The current time is Wednesday, 8:05. The task is scheduled to run on Mondays, Wednesdays, and Fridays at 10:00. The first run starts at 10:00 today.

  • If a run finishes before 10:00 on Friday, the second run starts at 10:00 on Friday. This pattern continues until the specified number of runs is complete.

  • If a run has not finished by 10:00 on Friday and ends at 12:05 next Monday, the second run starts at 10:00 next Wednesday. This pattern continues until the specified number of runs is complete.

Custom

Use a cron expression to define a custom schedule for the task start time.

Note

A cron expression consists of six space-separated fields that define the execution schedule: second, minute, hour, day of the month, month, and day of the week.

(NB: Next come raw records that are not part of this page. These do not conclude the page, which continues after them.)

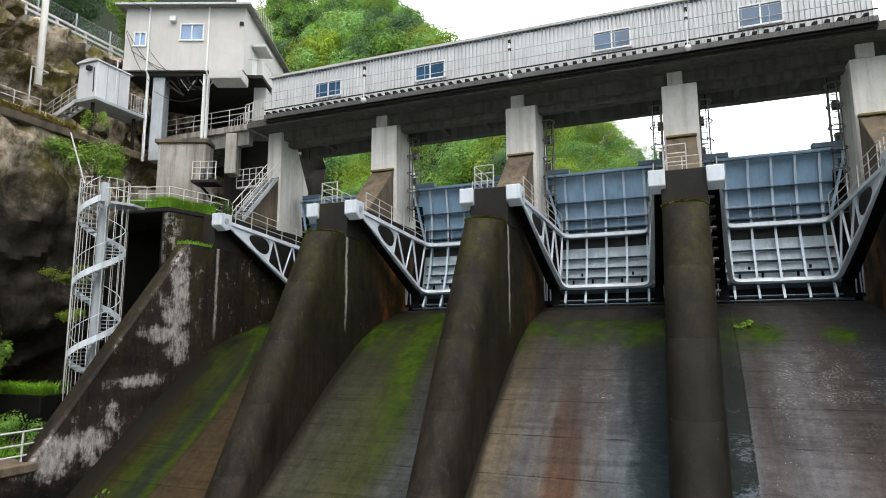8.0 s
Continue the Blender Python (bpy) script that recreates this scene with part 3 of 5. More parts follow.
M_LEAF = leafy("forest_leaves", (0.014, 0.04, 0.014), (0.1, 0.19, 0.03), (0.2, 0.31, 0.05), 0.16)
M_BRIGHT_LEAF = leafy("bright_leaves", (0.085, 0.165, 0.025), (0.24, 0.39, 0.055), (0.36, 0.5, 0.09), 0.6)
M_BARK = plain_noise("bark", (0.06, 0.045, 0.033), (0.11, 0.085, 0.065), 6.0, 0.9)
M_FOREST_FLOOR = plain_noise("forest_floor", (0.01, 0.018, 0.007), (0.02, 0.03, 0.01), 0.3, 0.95)


def glass(name, colour, rough=0.08):
    m, nt, b = node_mat(name)
    n = Nodes(nt)
    n.link(n.mix(n.ramp(n.noise(0.8, 3, 0.5), [(0.4, 0.0), (0.6, 1.0)]), colour, tuple(c * 0.7 for c in colour)), b.inputs["Base Color"])
    b.inputs["Roughness"].default_value = rough
    b.inputs["Specular IOR Level"].default_value = 0.8
    return m


M_GLASS = glass("window_glass_blue", (0.035, 0.1, 0.19))
M_HOUSE_GLASS = glass("window_glass_light_blue", (0.2, 0.34, 0.56))
M_SHADEBAND = paint("shade_band_steel", (0.035, 0.034, 0.033), (0.02, 0.018, 0.016), 0.6, 0.5, rust=0.2, gloss=0.15)
# near-black steel that carries the gates' shade in its colour
M_SHADESTEEL = paint("shade_black_steel", (0.006, 0.006, 0.0065), (0.012, 0.01, 0.008), 0.75, 0.4, rust=0.05, gloss=0.05)


def foam_material():
    m, nt, b = node_mat("white_water")
    n = Nodes(nt)
    f = n.noise(1.6, 7, 0.7, n.map((1, 1, 0.35)))
    n.link(n.mix(n.ramp(f, [(0.35, 0.0), (0.65, 1.0)]), (0.8, 0.83, 0.85), (0.96, 0.97, 0.98)), b.inputs["Base Color"])
    b.inputs["Roughness"].default_value = 0.5
    n.bump(f, 0.8, 0.2, b)
    tr = nt.nodes.new("ShaderNodeBsdfTranslucent")
    tr.inputs[0].default_value = (0.95, 0.97, 0.98, 1)
    mx = nt.nodes.new("ShaderNodeMixShader")
    mx.inputs[0].default_value = 0.4
    n.link(b.outputs[0], mx.inputs[1])
    n.link(tr.outputs[0], mx.inputs[2])
    n.link(mx.outputs[0], nt.nodes["Material Output"].inputs[0])
    return m


M_FOAM = foam_material()


def mist_material(density, lo):
    """Torn sheets of spray: streaks along the fall with air between."""
    m = foam_material()
    m.name = "spray_mist"
    nt = m.node_tree
    n = Nodes(nt)
    out = nt.nodes["Material Output"]
    src = out.inputs[0].links[0].from_socket
    turn = nt.nodes.new("ShaderNodeMapping")
    turn.inputs["Rotation"].default_value = (0.1, radians(-29), 0)
    n.link(n.where, turn.inputs[0])
    f = n.noise(1.0, 7, 0.72, n.map((6.0, 6.0, 0.9), source=turn.outputs[0]))
    clear = nt.nodes.new("ShaderNodeBsdfTransparent")
    mx = nt.nodes.new("ShaderNodeMixShader")
    n.link(n.math("MULTIPLY", n.ramp(f, [(lo, 0.0), (lo + 0.27, 1.0)]), density), mx.inputs[0])
    n.link(clear.outputs[0], mx.inputs[1])
    n.link(src, mx.inputs[2])
    n.link(mx.outputs[0], out.inputs[0])
    return m


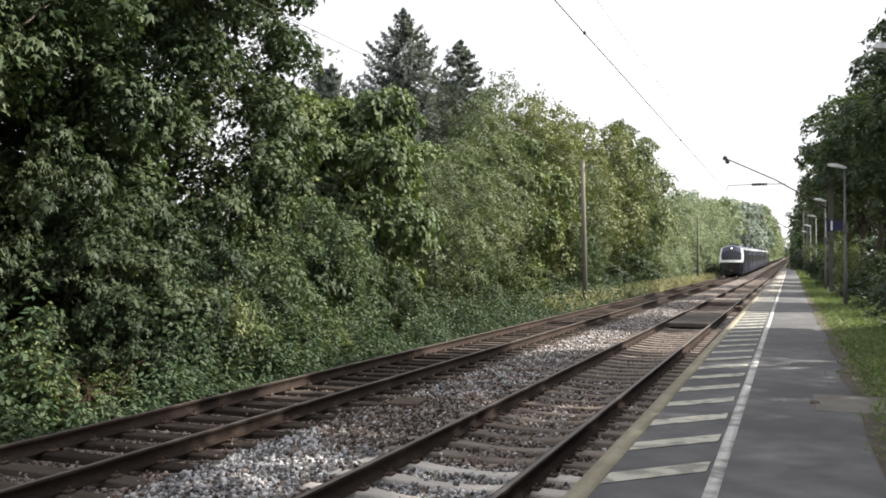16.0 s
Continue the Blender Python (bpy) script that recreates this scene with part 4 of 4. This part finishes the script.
def train():
    """A multiple unit; its front stands at y = 0 of its own space and it runs towards -y."""
    thing = empty("train", label="dark blue electric commuter train with a black front and white frame", category="train")
    y, lengths = 0.0, [19.6, 16.6, 19.6, 19.6, 16.6, 19.6]
    for i, ln in enumerate(lengths):
        a, b = y, y + ln
        first, last = i == 0, i == len(lengths) - 1
        if first:
            secs = [(a + 0.25, 0.80, 2.3, 0.35), (a + 0.55, 0.90, 3.35, 0.3), (a + 1.1, 0.975, 3.85, 0.25), (a + 1.9, 1.0, 4.02, 0.25), (b, 1.0, 4.02, 0.25)]
        else:
            secs = [(a, 1.0, 4.02, 0.25), (b, 1.0, 4.02, 0.25)]
        car = part("car_body", shell(1.46, secs), M["train_navy"], thing, "dark blue car body")
        for s in (-1, 1):
            xs = sorted((s * 1.452, s * 1.475))
            part("window_band", block(xs[0], xs[1], a + (2.6 if first else 0.7), b - 0.6, 1.75, 2.75, 0.004), M["train_glass"], car, "long dark window band")
            part("roof_edge", block(*sorted((s * 1.24, s * 1.43)), a + (1.9 if first else 0.15), b - 0.15, 3.36, 3.62, 0.03), M["train_white"], car, "white band along the roof edge")
            for dy in ((ln * 0.30, ln * 0.70)):
                d = part("door", block(*sorted((s * 1.46, s * 1.485)), a + dy - 0.7, a + dy + 0.7, 0.75, 2.95, 0.004), M["train_door"], car, "grey-blue sliding door")
                for e in (-0.34, 0.34):
                    part("door_window", block(*sorted((s * 1.48, s * 1.492)), a + dy + e - 0.24, a + dy + e + 0.24, 1.55, 2.75, 0.004), M["train_glass"], d)
            part("end_post", block(*sorted((s * 1.455, s * 1.482)), b - 0.5, b - 0.12, 0.6, 3.5, 0.004), M["train_white"], car, "white stripe at the car's end")
        part("roof_unit", block(-0.7, 0.7, a + ln * 0.35, b - ln * 0.3, 3.98, 4.18, 0.06), M["train_navy"], car)
        for dy in (2.9, ln - 2.9):
            bogie = part("bogie", block(-1.15, 1.15, a + dy - 1.5, a + dy + 1.5, 0.3, 0.62, 0.03), M["train_black"], thing)
            for wy in (-1.05, 1.05):
                for s in (-1, 1):
                    part("wheel", tube(bmesh.new(), [(s * 0.69, a + dy + wy, 0.42), (s * 0.82, a + dy + wy, 0.42)], [0.42, 0.40], 16), M["iron"], bogie)
        if not last:
            part("gangway", block(-1.1, 1.1, b - 0.02, b + 0.42, 0.7, 3.7, 0.05), M["train_black"], thing, "black concertina gangway")
        y = b + 0.4
    cab = thing
    curved_front([(0.32, 1.22, 0.12, 0.6), (0.8, 1.40, -0.06, 0.5), (1.78, 1.42, -0.06, 0.5)], 0.03, "train_black", "bumper_apron", cab, "black lower front apron")
    curved_front([(1.76, 1.40, -0.08, 0.5), (1.92, 1.40, -0.04, 0.52), (2.08, 1.39, 0.02, 0.56)], 0.06, "train_white", "front_band", cab, "white band across the front")
    curved_front([(2.08, 1.12, 0.04, 0.36), (2.45, 1.15, 0.16, 0.48), (3.0, 1.12, 0.42, 0.70), (3.4, 0.98, 0.66, 0.90), (3.72, 0.74, 0.98, 1.2), (3.92, 0.5, 1.4, 1.55)], 0.05, "train_glass", "windscreen", cab, "large black windscreen")
    for s in (-1, 1):
        bm = bmesh.new()
        rows = []
        for z, w0, w1, yy in ((1.76, 1.14, 1.46, 0.42), (2.05, 1.14, 1.48, 0.48), (2.45, 1.18, 1.49, 0.60), (3.0, 1.15, 1.46, 0.84), (3.35, 1.02, 1.37, 1.02), (3.62, 0.78, 1.16, 1.24)):
            rows.append([bm.verts.new(p) for p in ((s * w0, yy - 0.12, z), (s * w1, yy + 0.05, z), (s * (w1 + 0.015), yy + 0.55, z), (s * (w0 - 0.05), yy + 0.5, z))])
        for a, b in zip(rows, rows[1:]):
            for k in range(4):
                bm.faces.new((a[k], a[(k + 1) % 4], b[(k + 1) % 4], b[k]))
        bm.faces.new(rows[0])
        bm.faces.new(rows[-1][::-1])
        bmesh.ops.recalc_face_normals(bm, faces=bm.faces)
        part("front_pillar", bm, M["train_white"], cab, "white pillar beside the windscreen")
        part("headlight", tube(bmesh.new(), [(s * 0.95, -0.02 + 0.3, 1.12), (s * 0.95, 0.12, 1.12)], [0.09, 0.08], 12), M["train_glass"], cab, "round dim headlight")
    part("top_light", tube(bmesh.new(), [(0, 1.1, 3.60), (0, 0.68, 3.60)], [0.085, 0.075], 12), M["lamp_glow"], cab, "small glowing lamp above the windscreen")
    part("coupler", tube(bmesh.new(), [(0, 0.5, 0.7), (0, -0.25, 0.7), (0, -0.4, 0.7)], [0.14, 0.16, 0.12], 10), M["iron"], cab)
    return thing


def glow(name, strength):
    m = bpy.data.materials.new(name)
    m.use_nodes = True
    b = m.node_tree.nodes["Principled BSDF"]
    b.inputs["Emission Color"].default_value = (1.0, 0.97, 0.9, 1)
    b.inputs["Emission Strength"].default_value = strength
    return m


M["lamp_glow"] = glow("lamp_glow", 3.0)

# ---- build ----
ground()
ballast()
planting()
weeds()
trackside_pole()
platform_lamp()
number_sign()
slim_post()
catenary_mast()
overhead_wires()
TRAIN = train()
track("track_platform", NEAR, 0.6, False, 3.0, 200, 800)
track("track_far", FAR, 0.62, True, 3.0, 200, 800)
crossing()
platform()
loose_ballast()


def motions():
    # seconds and distance of the train's front along the line; it is braking
    run = [(0, 504.2), (2, 447.0), (4, 388.8), (6, 332.5), (8, 288.0), (9.5, 255.0), (11.3, 215.0), (13, 176.0), (14, 154.5), (15, 135.5), (16, 117.0)]
    walk(TRAIN, [(t, pose(FAR + bend(y), y, rise(y), 0.41 if y > 110 else 0, 0, -0.17 if y > 110 else 0)) for t, y in run])


motions()
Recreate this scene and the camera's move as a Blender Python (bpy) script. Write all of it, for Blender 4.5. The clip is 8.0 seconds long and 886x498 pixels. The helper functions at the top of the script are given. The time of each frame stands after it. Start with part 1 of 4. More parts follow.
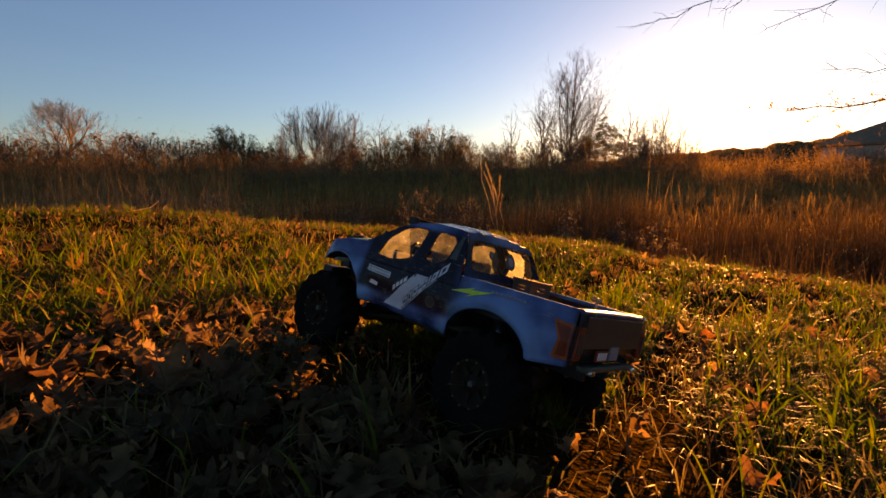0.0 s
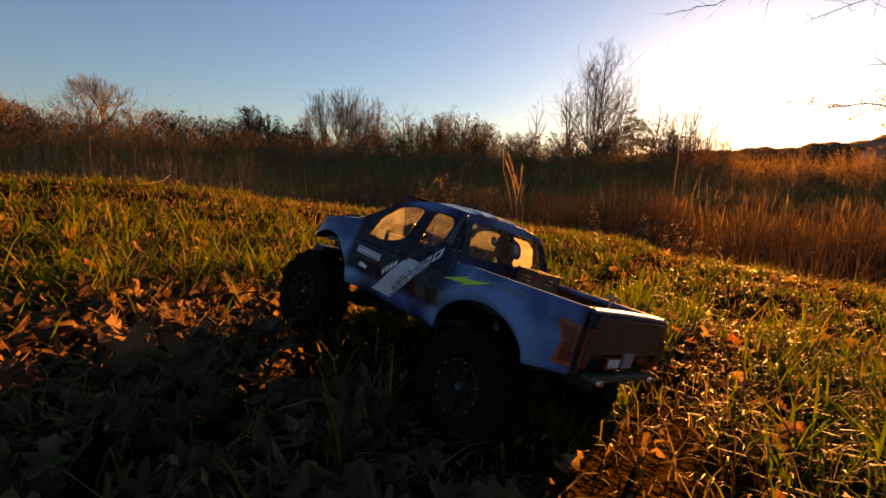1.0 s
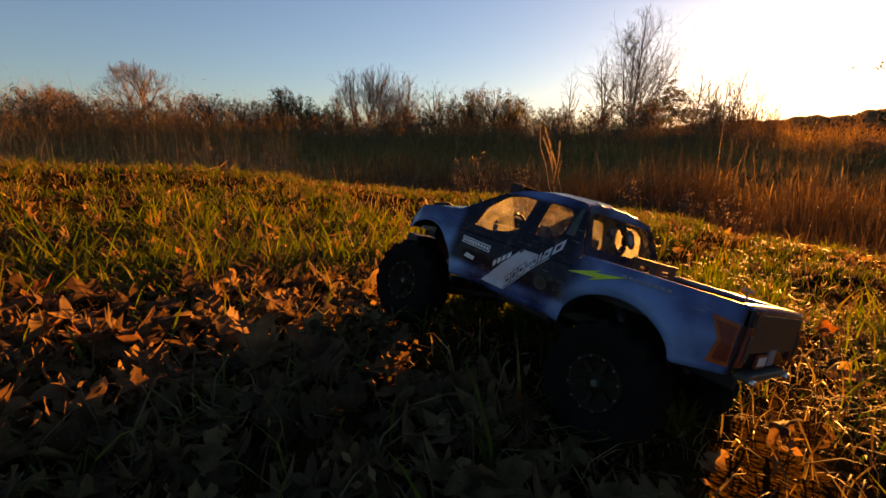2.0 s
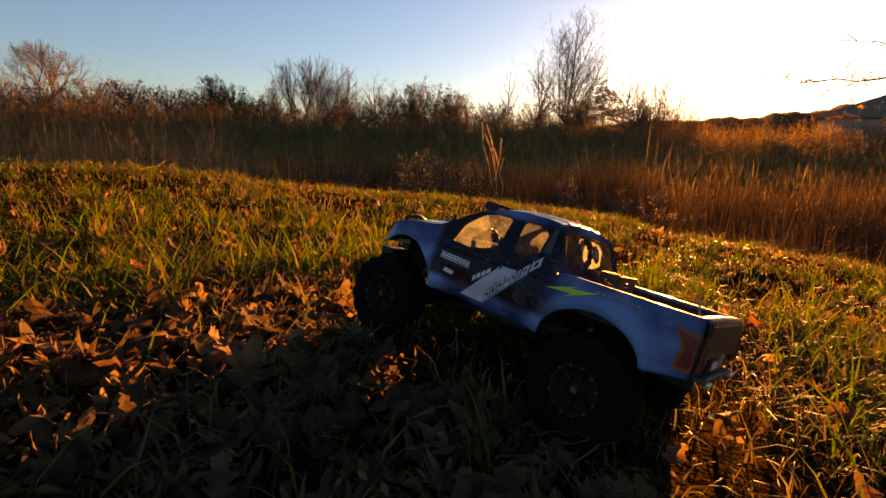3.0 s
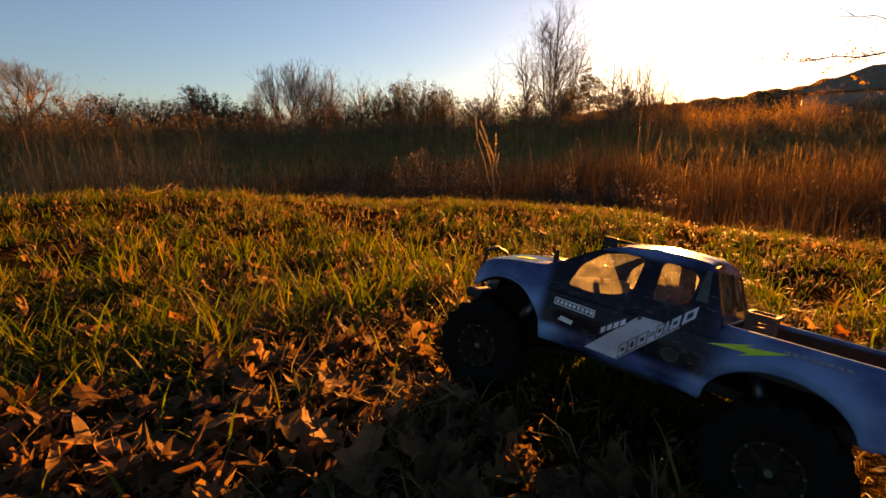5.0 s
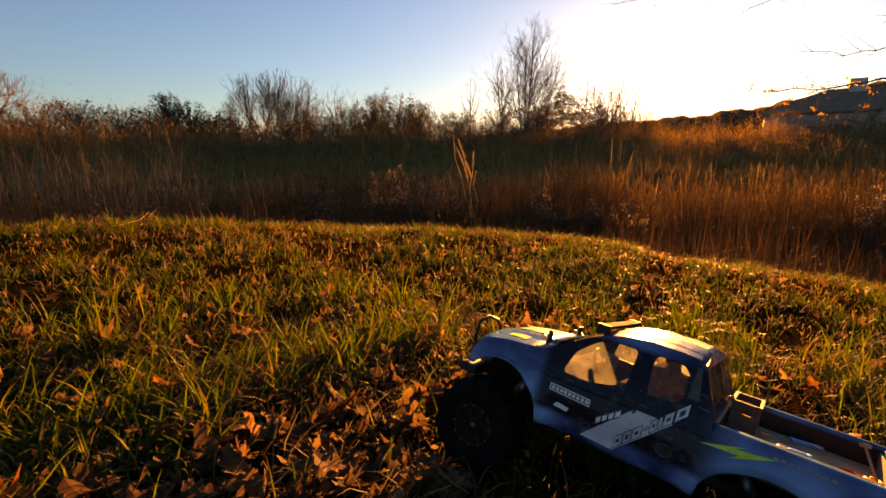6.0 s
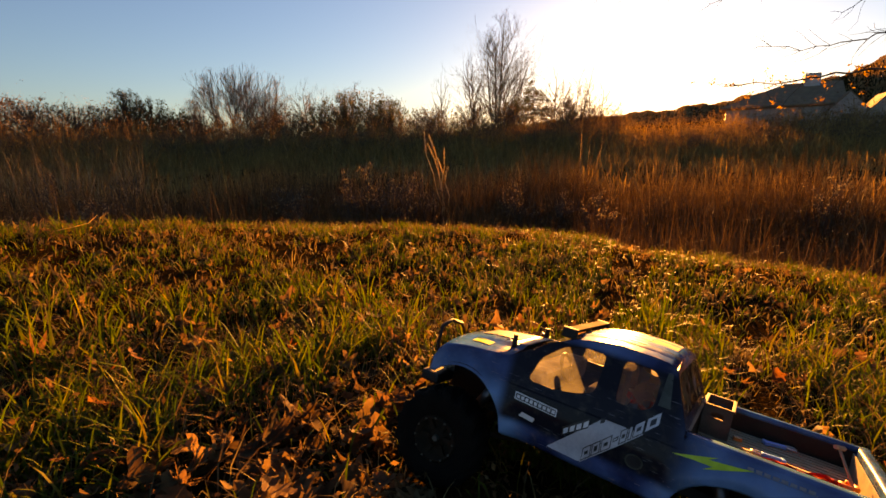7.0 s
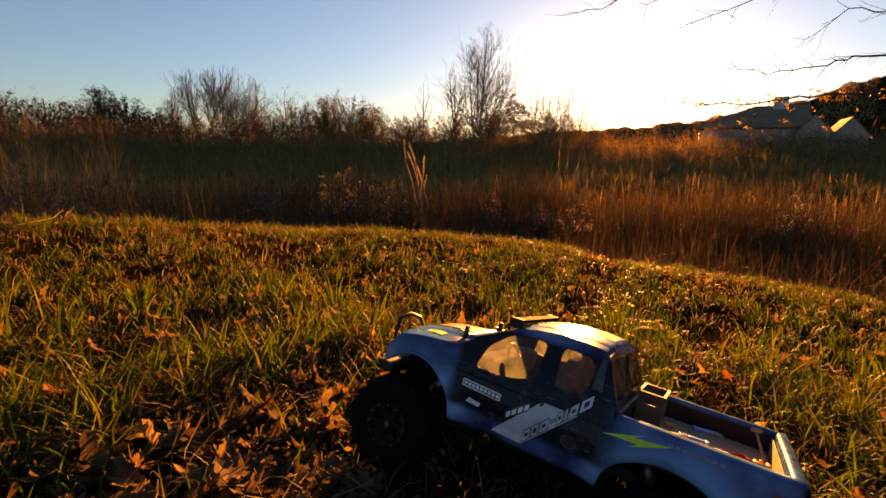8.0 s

The minimum interval is 1 hour.

The following cron expression examples are for reference only. For more options, use a cron expression generator.

  • 0 0 * * * *: Runs the task at the beginning of every hour (0 minutes, 0 seconds).

  • 0 30 0/3 * * ?: Runs the task every 3 hours at 30 minutes past the hour (for example, at 0:30, 3:30, 6:30, 9:30, 12:30, 15:30, 18:30, and 21:30).

  • 0 0 12 * * MON-FRI: Runs the task at 12:00 PM every weekday from Monday to Friday.

  • 0 0 12 1-15 * SAT,SUN: Runs the task at 12:00 PM on weekends (Saturday and Sunday) that fall between the 1st and 15th of the month.

  • 0 30 8 1,15 * *: Runs the task at 8:30 AM on the 1st and 15th of each month.

Step 5: Validate data

Migration Service transfers data but does not guarantee consistency or integrity. After migration completes, validate all migrated data to ensure consistency between source and destination.

Warning

After the migration task is complete, you must verify the migrated data at the destination. You are solely responsible for any data loss and all associated consequences if you delete the source data before confirming the integrity of the destination data.